### Set exercise
Please find all lines in the data that hold the string "recreates" and copy them.

------ Data in this exercise

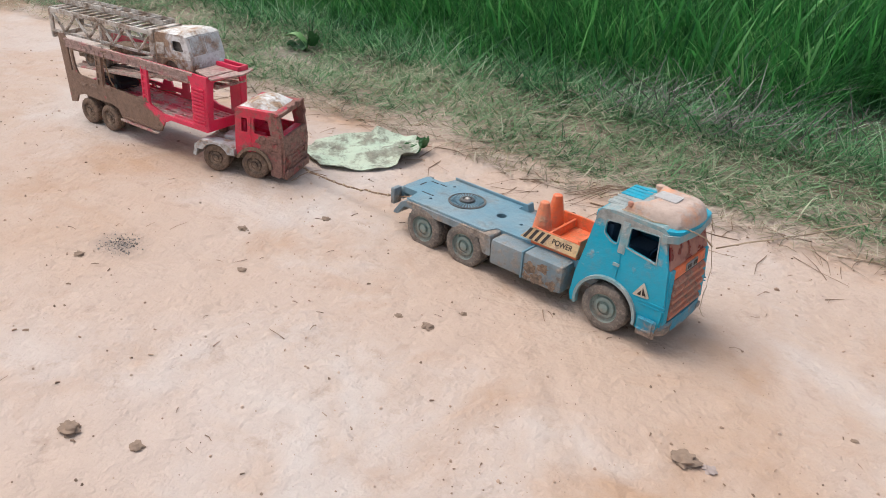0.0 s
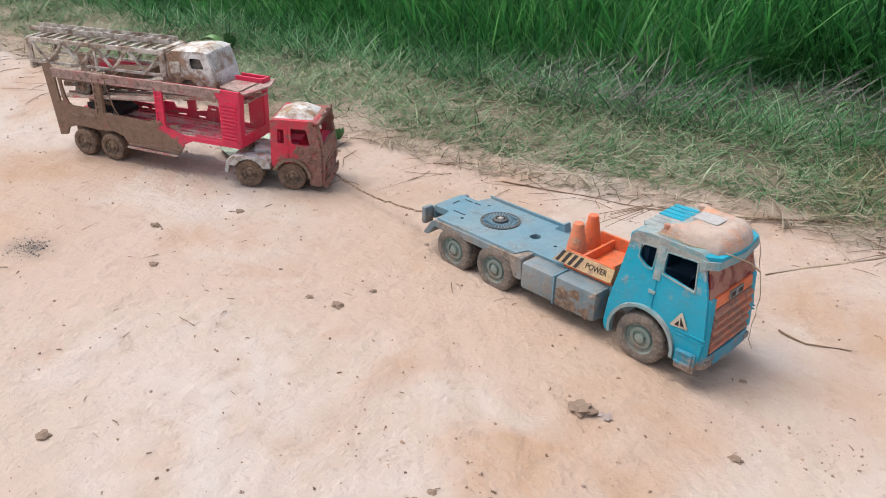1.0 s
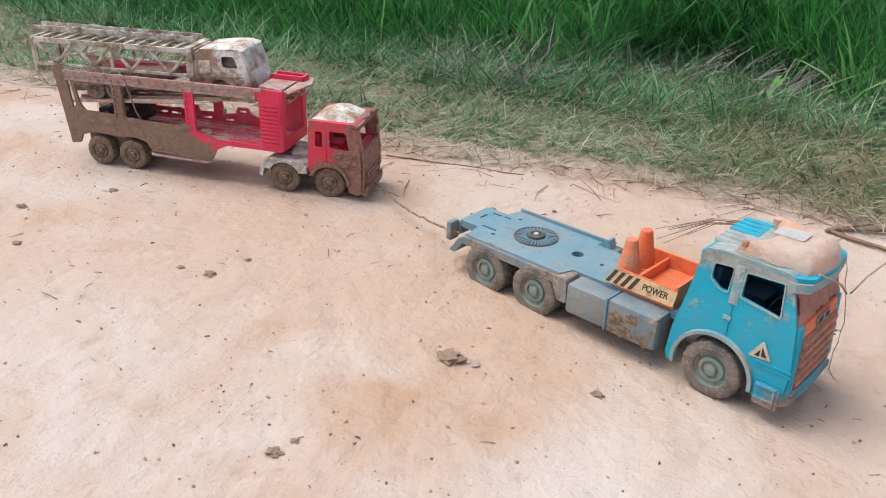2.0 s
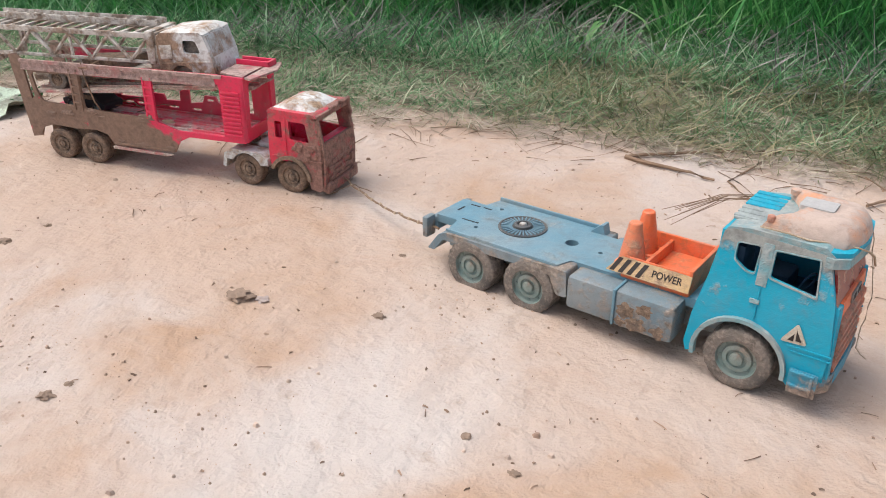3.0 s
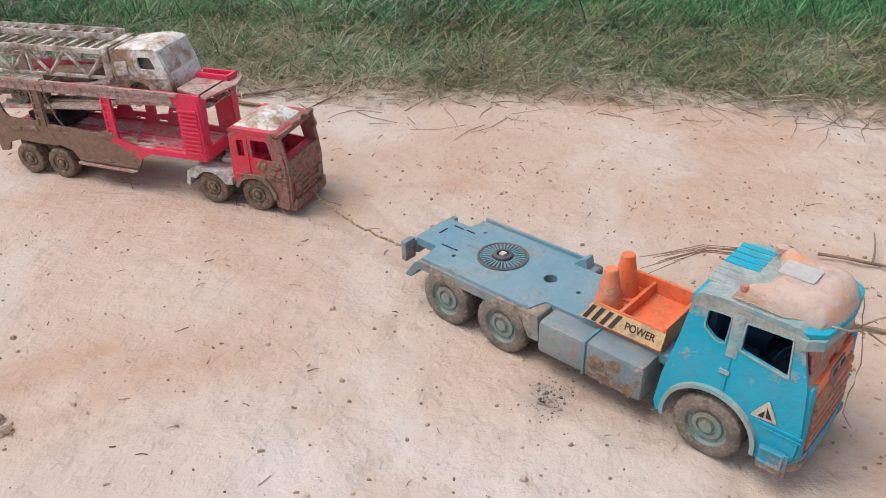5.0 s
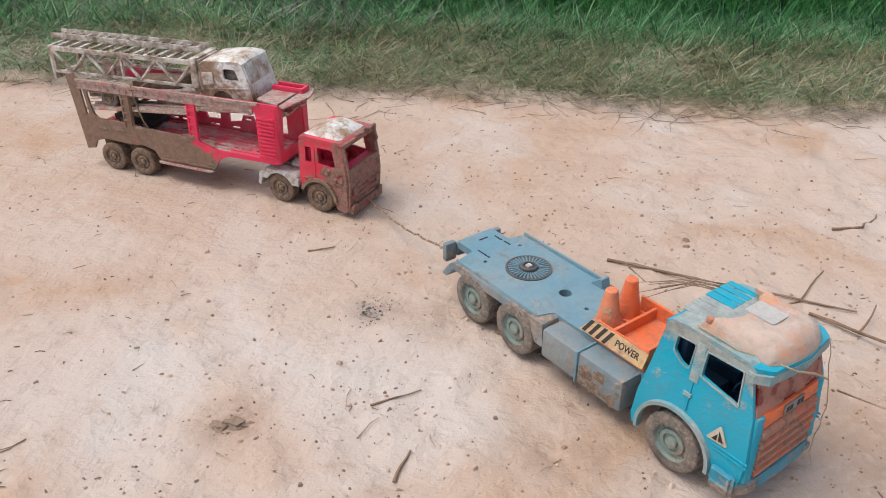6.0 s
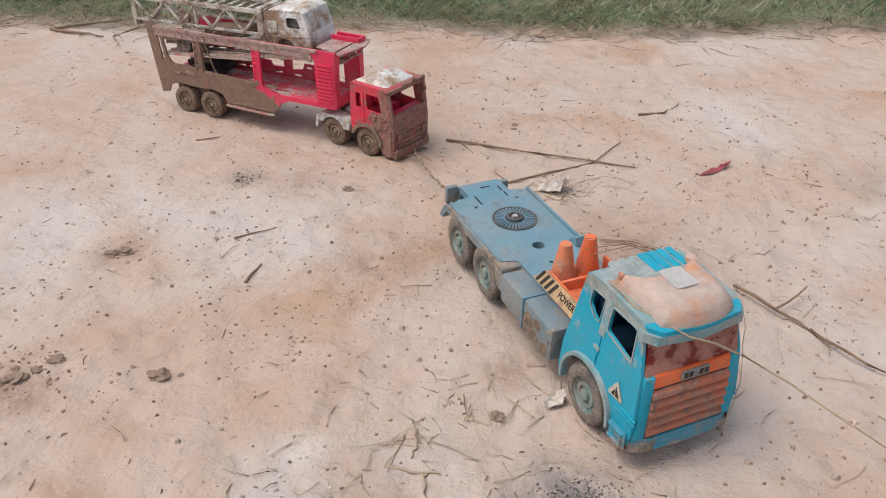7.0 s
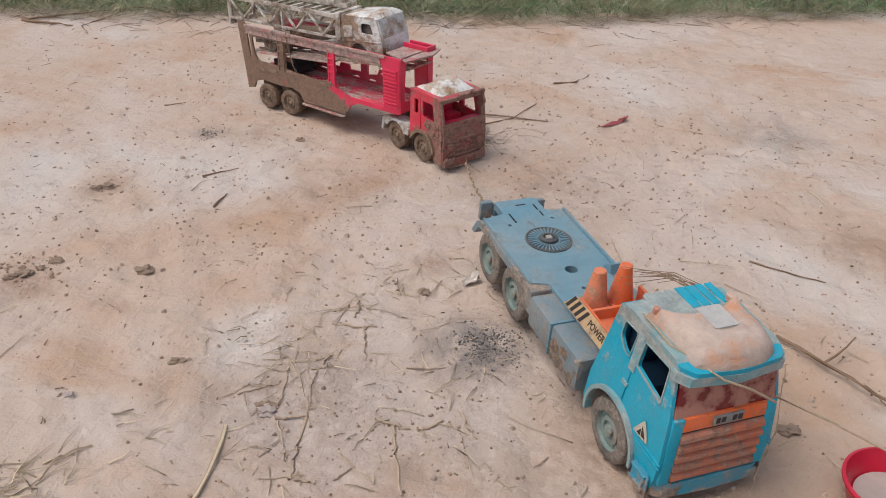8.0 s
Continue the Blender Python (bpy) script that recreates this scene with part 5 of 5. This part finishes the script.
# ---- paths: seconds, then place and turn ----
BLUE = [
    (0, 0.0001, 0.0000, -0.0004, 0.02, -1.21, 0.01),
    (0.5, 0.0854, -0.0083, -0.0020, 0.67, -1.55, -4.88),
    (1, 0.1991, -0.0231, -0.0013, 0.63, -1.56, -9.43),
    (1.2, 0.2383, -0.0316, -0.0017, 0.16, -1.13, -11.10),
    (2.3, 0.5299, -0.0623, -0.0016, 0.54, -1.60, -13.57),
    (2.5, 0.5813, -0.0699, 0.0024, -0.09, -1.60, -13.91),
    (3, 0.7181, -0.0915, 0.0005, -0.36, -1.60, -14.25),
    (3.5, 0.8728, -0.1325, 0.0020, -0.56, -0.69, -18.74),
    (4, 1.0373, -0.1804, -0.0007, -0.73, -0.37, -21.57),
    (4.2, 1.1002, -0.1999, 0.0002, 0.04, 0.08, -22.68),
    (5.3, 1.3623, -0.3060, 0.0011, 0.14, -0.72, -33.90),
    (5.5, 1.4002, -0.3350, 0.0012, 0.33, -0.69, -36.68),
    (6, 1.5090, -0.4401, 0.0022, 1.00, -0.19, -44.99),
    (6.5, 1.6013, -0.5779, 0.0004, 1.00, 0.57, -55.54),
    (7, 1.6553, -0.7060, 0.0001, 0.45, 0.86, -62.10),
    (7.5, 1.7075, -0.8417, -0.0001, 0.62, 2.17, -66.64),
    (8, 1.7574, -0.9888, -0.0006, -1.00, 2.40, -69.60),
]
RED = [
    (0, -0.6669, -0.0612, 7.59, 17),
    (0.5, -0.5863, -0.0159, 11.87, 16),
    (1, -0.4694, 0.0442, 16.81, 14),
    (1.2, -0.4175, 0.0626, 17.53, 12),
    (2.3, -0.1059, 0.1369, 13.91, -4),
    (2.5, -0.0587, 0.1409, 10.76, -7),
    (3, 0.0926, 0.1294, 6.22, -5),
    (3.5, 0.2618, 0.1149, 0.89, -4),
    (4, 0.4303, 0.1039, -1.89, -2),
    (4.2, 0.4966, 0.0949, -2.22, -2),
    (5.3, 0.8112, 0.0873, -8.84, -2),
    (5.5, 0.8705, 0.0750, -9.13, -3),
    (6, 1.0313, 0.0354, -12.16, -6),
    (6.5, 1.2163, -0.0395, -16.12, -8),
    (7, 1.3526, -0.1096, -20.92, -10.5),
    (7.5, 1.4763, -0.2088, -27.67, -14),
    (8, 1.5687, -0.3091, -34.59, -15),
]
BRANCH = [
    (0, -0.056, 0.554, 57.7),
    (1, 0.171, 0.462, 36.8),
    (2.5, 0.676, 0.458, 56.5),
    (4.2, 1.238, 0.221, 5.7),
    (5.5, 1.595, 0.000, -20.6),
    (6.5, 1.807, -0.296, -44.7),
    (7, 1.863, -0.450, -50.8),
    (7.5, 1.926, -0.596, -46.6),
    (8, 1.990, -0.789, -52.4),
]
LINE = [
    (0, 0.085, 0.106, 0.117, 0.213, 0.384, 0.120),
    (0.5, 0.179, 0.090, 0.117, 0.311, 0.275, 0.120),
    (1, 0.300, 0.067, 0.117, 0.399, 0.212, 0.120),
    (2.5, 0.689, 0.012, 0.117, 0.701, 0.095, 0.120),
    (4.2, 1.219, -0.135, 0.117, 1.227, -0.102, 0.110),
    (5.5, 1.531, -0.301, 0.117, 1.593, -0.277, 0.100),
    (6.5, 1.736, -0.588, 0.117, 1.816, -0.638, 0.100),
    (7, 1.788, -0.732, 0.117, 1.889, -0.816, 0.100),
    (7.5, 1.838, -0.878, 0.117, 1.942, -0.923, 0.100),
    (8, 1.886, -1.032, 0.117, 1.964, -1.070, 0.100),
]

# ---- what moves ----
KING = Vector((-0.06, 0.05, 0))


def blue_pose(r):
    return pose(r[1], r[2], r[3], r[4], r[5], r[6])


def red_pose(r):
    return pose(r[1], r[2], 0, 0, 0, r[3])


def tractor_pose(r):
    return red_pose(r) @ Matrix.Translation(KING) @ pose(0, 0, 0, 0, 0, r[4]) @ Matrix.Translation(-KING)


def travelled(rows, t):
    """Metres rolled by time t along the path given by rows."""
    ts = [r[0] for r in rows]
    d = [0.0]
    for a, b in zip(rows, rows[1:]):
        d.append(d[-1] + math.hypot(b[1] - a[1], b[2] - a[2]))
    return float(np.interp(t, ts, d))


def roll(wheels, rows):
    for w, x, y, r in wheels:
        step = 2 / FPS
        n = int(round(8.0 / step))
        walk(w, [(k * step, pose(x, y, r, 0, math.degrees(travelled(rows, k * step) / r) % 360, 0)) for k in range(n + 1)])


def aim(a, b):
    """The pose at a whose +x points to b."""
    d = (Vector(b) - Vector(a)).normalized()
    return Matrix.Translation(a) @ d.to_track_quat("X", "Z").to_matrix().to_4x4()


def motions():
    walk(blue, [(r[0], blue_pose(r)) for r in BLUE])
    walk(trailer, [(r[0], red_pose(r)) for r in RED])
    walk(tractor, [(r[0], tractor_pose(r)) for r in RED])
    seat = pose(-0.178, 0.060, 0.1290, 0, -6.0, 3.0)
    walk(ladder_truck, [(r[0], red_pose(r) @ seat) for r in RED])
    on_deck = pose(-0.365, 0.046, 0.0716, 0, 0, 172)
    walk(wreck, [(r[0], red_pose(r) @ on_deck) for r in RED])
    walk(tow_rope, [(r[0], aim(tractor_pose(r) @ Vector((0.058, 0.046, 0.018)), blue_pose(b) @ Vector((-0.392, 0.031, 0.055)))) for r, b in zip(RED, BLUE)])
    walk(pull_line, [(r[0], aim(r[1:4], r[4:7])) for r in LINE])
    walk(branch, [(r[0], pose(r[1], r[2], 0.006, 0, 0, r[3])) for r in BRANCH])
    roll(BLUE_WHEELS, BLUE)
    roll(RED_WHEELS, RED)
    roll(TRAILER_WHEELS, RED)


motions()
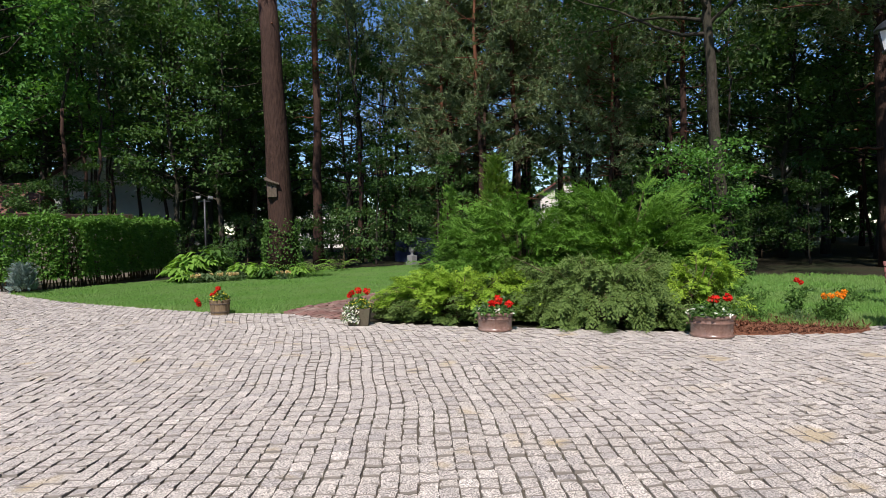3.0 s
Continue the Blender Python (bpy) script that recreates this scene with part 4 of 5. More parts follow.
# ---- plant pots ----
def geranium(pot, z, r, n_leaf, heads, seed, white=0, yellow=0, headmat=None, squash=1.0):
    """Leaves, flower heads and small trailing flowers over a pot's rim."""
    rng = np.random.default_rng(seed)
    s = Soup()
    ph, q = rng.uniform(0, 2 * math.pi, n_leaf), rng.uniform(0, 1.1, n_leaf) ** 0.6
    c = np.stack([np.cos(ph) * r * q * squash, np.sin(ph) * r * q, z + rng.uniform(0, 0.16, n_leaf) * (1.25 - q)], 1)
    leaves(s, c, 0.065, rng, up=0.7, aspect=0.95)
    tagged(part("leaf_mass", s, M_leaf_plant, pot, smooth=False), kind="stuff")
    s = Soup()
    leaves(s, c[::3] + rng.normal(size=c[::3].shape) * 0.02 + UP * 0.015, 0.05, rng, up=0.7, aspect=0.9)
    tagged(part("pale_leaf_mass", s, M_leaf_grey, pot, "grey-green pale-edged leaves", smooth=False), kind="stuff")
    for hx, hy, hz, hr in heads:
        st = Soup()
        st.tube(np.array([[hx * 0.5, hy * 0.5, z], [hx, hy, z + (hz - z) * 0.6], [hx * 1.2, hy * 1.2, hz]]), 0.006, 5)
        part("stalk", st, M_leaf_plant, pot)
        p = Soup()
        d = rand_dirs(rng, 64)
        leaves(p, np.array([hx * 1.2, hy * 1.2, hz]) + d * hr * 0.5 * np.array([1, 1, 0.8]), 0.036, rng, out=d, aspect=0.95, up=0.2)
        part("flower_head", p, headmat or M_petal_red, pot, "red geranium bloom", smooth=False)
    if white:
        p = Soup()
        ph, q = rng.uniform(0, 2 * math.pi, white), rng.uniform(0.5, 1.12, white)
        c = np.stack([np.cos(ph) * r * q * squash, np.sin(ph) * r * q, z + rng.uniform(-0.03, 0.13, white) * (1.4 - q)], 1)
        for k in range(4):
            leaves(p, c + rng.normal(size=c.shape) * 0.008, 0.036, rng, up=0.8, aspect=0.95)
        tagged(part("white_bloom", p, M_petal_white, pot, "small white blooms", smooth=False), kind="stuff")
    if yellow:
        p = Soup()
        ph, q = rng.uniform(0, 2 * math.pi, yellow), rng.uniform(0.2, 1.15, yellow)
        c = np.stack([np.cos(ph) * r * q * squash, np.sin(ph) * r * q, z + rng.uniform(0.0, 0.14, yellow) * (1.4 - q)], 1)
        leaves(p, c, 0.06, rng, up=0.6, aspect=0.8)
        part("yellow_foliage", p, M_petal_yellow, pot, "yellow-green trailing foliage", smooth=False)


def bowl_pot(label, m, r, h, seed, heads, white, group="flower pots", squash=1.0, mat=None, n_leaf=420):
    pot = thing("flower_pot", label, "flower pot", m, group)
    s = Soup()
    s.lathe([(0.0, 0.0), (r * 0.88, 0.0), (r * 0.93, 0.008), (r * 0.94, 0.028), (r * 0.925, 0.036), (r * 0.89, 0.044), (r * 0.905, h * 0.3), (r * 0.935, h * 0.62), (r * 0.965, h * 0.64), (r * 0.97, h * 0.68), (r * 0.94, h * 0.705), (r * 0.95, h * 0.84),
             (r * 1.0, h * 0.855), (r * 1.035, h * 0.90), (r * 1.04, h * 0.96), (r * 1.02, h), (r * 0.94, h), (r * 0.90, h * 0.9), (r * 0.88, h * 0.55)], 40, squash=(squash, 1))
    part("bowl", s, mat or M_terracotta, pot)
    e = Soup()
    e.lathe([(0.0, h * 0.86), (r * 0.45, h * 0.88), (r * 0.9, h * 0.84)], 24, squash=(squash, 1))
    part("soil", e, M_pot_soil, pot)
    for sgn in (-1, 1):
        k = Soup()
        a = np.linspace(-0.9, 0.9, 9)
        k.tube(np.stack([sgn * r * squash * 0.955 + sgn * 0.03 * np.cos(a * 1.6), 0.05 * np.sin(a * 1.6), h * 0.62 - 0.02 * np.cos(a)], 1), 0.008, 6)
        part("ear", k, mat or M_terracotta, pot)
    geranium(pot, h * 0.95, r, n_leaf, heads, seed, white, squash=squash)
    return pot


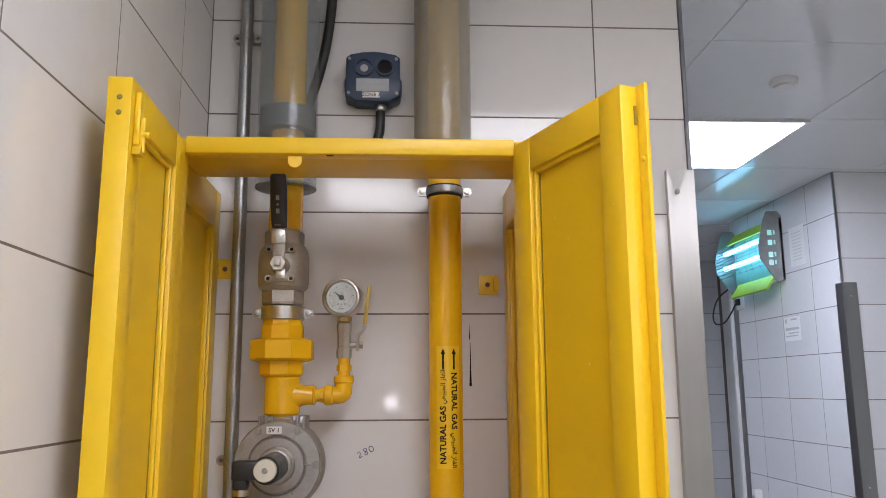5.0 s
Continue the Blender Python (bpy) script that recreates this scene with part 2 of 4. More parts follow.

------------

### The reply
Continue the Blender Python (bpy) script that recreates this scene with part 5 of 5. This part finishes the script.
Continue the Blender Python (bpy) script that recreates this scene with part 4 of 5. More parts follow.
Continue the Blender Python (bpy) script that recreates this scene with part 2 of 4. More parts follow.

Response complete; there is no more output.